Alisha Choudhary

Personal information
- Born: Mohna, Haryana, India

Sport
- Sport: Karate
- Weight class: –55 kg
- Event: Kumite

Medal record
Women's kumite
Representing India
Asian Championships
| Gold medal – first place | 2026 Bali | −55kg |
| Bronze medal – third place | 2025 Tashkent | −55kg |

= Alisha Choudhary =

Indian karateka

Alisha Choudhary is an Indian karateka who competes in the women's kumite −55 kg category. She won the gold medal at the 2026 Asian Championships and the bronze medal at the 2025 Asian Championships.

== Early life ==
Alisha was born in Mohna village in Kaithal district of Haryana. She was raised in a family with an agricultural background. Her father, Jasmer, is a farmer, while her mother, Santosh, is a homemaker. She spent her early years in Mohna, where she developed an interest in sports before pursuing karate competitively.

== Career ==
Alisha won the bronze medal in the women's kumite −55 kg event at the 2025 Asian Championships in Tashkent, Uzbekistan.

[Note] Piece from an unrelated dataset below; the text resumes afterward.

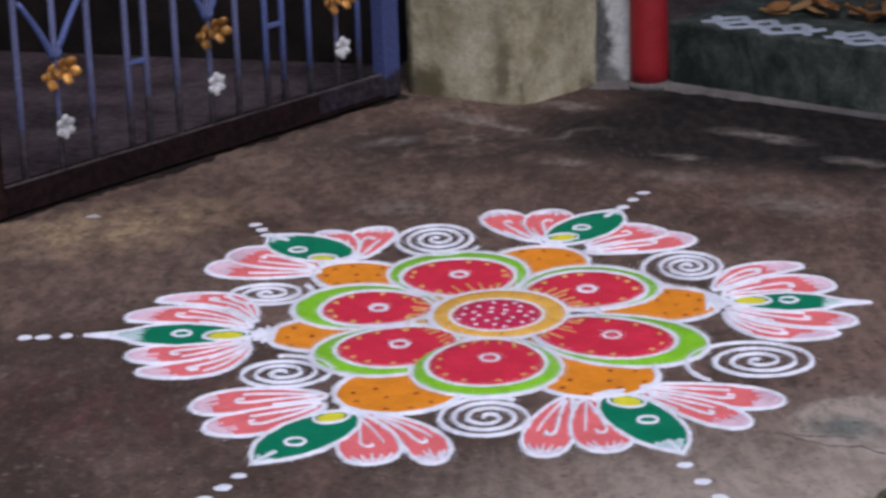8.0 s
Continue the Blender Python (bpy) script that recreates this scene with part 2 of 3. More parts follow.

In January 2026, she won the bronze medal in the women's kumite −55 kg event at the Karate 1 Series A tournament in Tbilisi, Georgia, becoming the first Indian woman to win a medal at a Karate 1 Series A event. In June 2026, Alisha won the gold medal in the women's kumite −55 kg event at the 2026 Asian Championships in Bali, Indonesia, defeating Japan's Rina Kodo in the final. She became the first Indian woman to win a gold medal at the Senior Asian Karate Championships. She is selected to represent India at the 2026 Asian Games.